Usually they were innocuous, but one 2020 book — in which Benedict defended the celibate priesthood at a time when Francis was considering an exception — sparked demands for future “popes emeritus” to keep quiet.
Despite his very different style and priorities, Francis frequently said that having Benedict in the Vatican was like having a “wise grandfather” living at home.
Benedict inherited the seemingly impossible task of following in the footsteps of John Paul when he was elected the 265th leader of the Church on April 19 2005. He was the oldest pope elected in 275 years and the first German in nearly 1,000 years.
Born April 16 1927, in Marktl Am Inn, in Bavaria, Benedict wrote in his memoirs of being enlisted in the Nazi youth movement against his will in 1941, when he was 14 and membership was compulsory.

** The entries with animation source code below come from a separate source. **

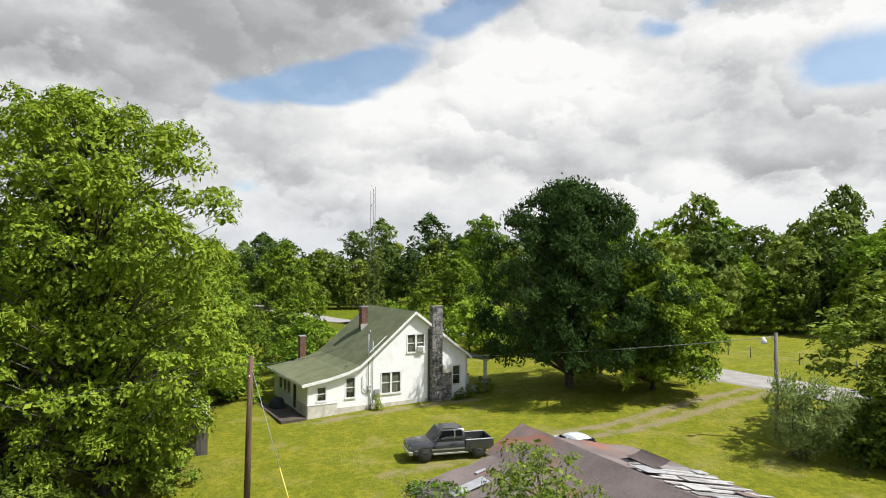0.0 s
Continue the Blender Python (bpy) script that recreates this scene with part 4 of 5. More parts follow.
for x, y, ln, zz in ((9.2, 3.3, 1.8, 2.50),):
    part("loose_board", box_bm(x, x + ln, y, y + 0.22, zz, zz + 0.03), SHAKE, barn)


def boards(x0, x1, y, z_low, z_high, lean=0.0, wide=0.19, skip=0.0, mat=GREY_SHADEWOOD, along_y=False):
    """Upright boards side by side: z_low and z_high are functions of the place along the wall."""
    a = x0
    while a < x1 - 0.02:
        w = min(wide * br.uniform(0.75, 1.25), x1 - a)
        if br.random() >= skip:
            lo, hi = z_low(a + w / 2) + br.uniform(-0.03, 0.06), z_high(a + w / 2) + br.uniform(-0.02, 0.02)
            o = br.uniform(-0.015, 0.015)
            d = lean * (hi - lo)
            bm = bmesh.new()
            t = 0.028
            q = ((a, lo, 0), (a + w - 0.012, lo, 0), (a + w - 0.012, hi, d), (a, hi, d))
            if along_y:
                vs = [bm.verts.new((y + o + p[2] + s, p[0], p[1])) for s in (0, t) for p in q]
            else:
                vs = [bm.verts.new((p[0], y + o + p[2] + s, p[1])) for s in (0, t) for p in q]
            for f in ((0, 1, 2, 3), (7, 6, 5, 4), (0, 4, 5, 1), (1, 5, 6, 2), (2, 6, 7, 3), (3, 7, 4, 0)):
                bm.faces.new([vs[i] for i in f])
            bmesh.ops.recalc_face_normals(bm, faces=bm.faces)
            part("board", bm, mat, barn)
        a += w


def gz(x, y):
    p = BARN @ Vector((x, y, 0))
    return ground_z(p.x, p.y)


# left wall, bulging outwards near the front
boards(0.0, BD, -0.16, lambda v: gz(0, v) - 0.05 + 0.10 * noise.noise((v * 1.7, 2.0, 0.0)), lambda v: 1.58 + 0.05 * noise.noise((v * 0.9, 7.0, 0.0)), lean=0.09, wide=0.22, skip=0.03, along_y=True)
# boards sprung loose at the front corner and along the wall
for y, out_, ln, tilt in ((0.1, -0.34, 1.5, 11), (0.35, -0.40, 1.35, 14), (0.75, -0.32, 1.45, 9), (2.3, -0.36, 1.3, 12), (5.2, -0.34, 1.4, 10), (9.6, -0.38, 1.2, 15)):
    bd = part("sprung_board", box_bm(-0.014, 0.014, -0.10, 0.10, 0.0, ln), GREY_SHADEWOOD, barn)
    bd.matrix_basis = pose(out_, y, gz(out_, y) - 0.04, 0, tilt, 0)
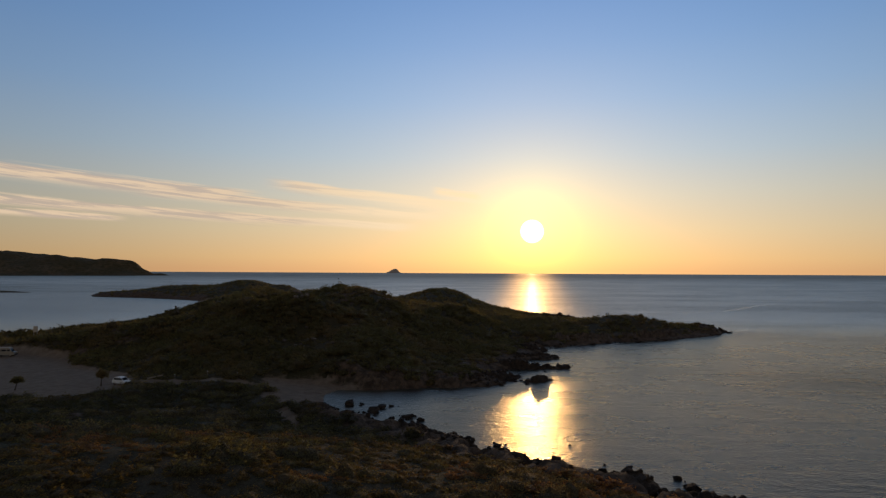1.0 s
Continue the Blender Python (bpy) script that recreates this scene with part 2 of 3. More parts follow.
def stone_material(name, dark, light):
    m, n = material(name)
    where = n.add("ShaderNodeTexCoord").outputs["Object"]
    each = n.add("ShaderNodeObjectInfo").outputs["Random"]
    broad, fine = n.noise(1.2, 5.0, 0.62, where), n.noise(9.0, 5.0, 0.65, where)
    cracks = n.add("ShaderNodeTexVoronoi", {"Vector": where, "Scale": 2.2}, feature="DISTANCE_TO_EDGE").outputs["Distance"]
    colour = n.mix(n.smooth(broad, 0.35, 0.65), dark, light)
    colour = n.mix(n.math("MULTIPLY", each, 0.4), colour, n.mix(1.0, colour, (0.6, 0.58, 0.56, 1), "MULTIPLY"))
    height = n.math("ADD", n.math("ADD", n.math("MULTIPLY", broad, 0.5), n.math("MULTIPLY", fine, 0.25)), n.math("MULTIPLY", n.smooth(cracks, 0.0, 0.12), 0.3))
    finish(n, colour, 0.85, height, 0.9, 0.2, spec=0.25)
    return m


DARK_STONE = stone_material("dark_shore_stone", (0.02, 0.0145, 0.011, 1), (0.05, 0.035, 0.025, 1))
PALE_STONE = stone_material("pale_granite", (0.1, 0.082, 0.068, 1), (0.235, 0.205, 0.175, 1))
# paler than the other granite, to stand in for haze over the islet
HAZED_ISLET_STONE = stone_material("hazed_islet_granite", (0.3, 0.26, 0.22, 1), (0.5, 0.45, 0.4, 1))
CLIFF_STONE = stone_material("brown_cliff_stone", (0.05, 0.038, 0.029, 1), (0.13, 0.098, 0.074, 1))
BARK = plain("bark", (0.09, 0.065, 0.045, 1), 0.9)
WHITE_PAINT = plain("white_paint", (0.78, 0.79, 0.8, 1), 0.3, wear=0.08)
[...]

He deserted the German army in April 1945, the waning days of the war.
Benedict was ordained, along with his brother, Georg, in 1951. After spending several years teaching theology in Germany, he was appointed bishop of Munich in 1977 and elevated to cardinal three months later by Pope Paul VI.
His brother Georg was a frequent visitor to the papal summer residence at Castel Gandolfo until he died in 2020. His sister died years previously.
His “papal family” consisted of Monsignor Georg Gaenswein, his long-time private secretary who was always by his side, another secretary and consecrated women who tended to the papal apartment.